Influence of Curing Methods on Moisture Loss and Drying Shrinkage of Shotcrete at Early Age
Bruce Menu, Thomas Jacob-Vaillancourt, Marc Jolin, and Benoit Bissonnette
Appears on pages(s):
cracking; curing; drying; evaporation; moisture loss; shotcrete; shrinkage; surface protection
The experimental program reported in this paper sought to evaluate the efficiency of a range of curing methods in view of minimizing the evaporation rate at the surface of freshly placed shotcrete and preventing the detrimental consequences of early-age shrinkage.
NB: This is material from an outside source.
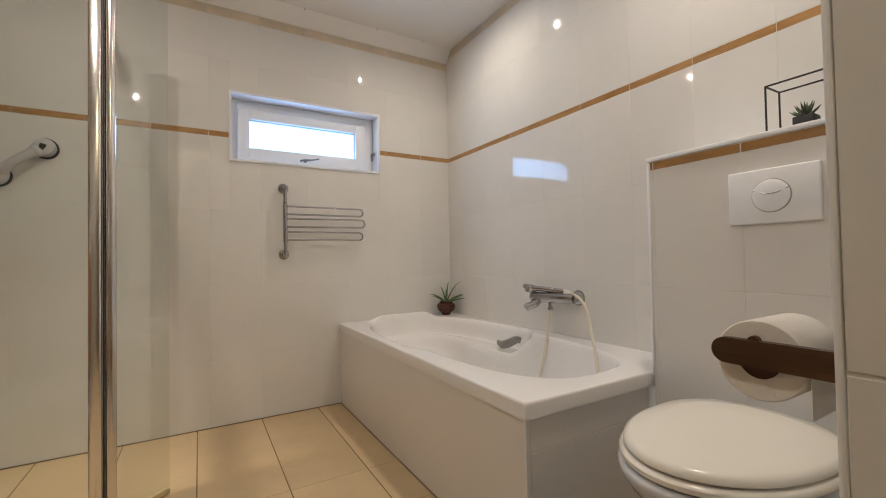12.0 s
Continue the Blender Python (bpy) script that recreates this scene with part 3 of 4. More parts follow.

CSA A23.1-14 states that severe drying conditions should be considered to exist when the surface moisture evaporation rate exceeds 0.50 kg/m2/h (0.1 lb/ft2/h). In fact, the environmental conditions that lead to such evaporation rates are regularly
experienced on construction sites, requiring that adequate protection of the concrete surface be carried out in a timely manner after placement. This research effort is aimed at quantifying the influence of selected curing methods upon the early-age moisture loss and the resulting shrinkage. The results show that early-age volume change of freshly sprayed shotcrete can be significantly reduced by adequate surface protection. Among the investigated methods, moist curing is found to be the most effective.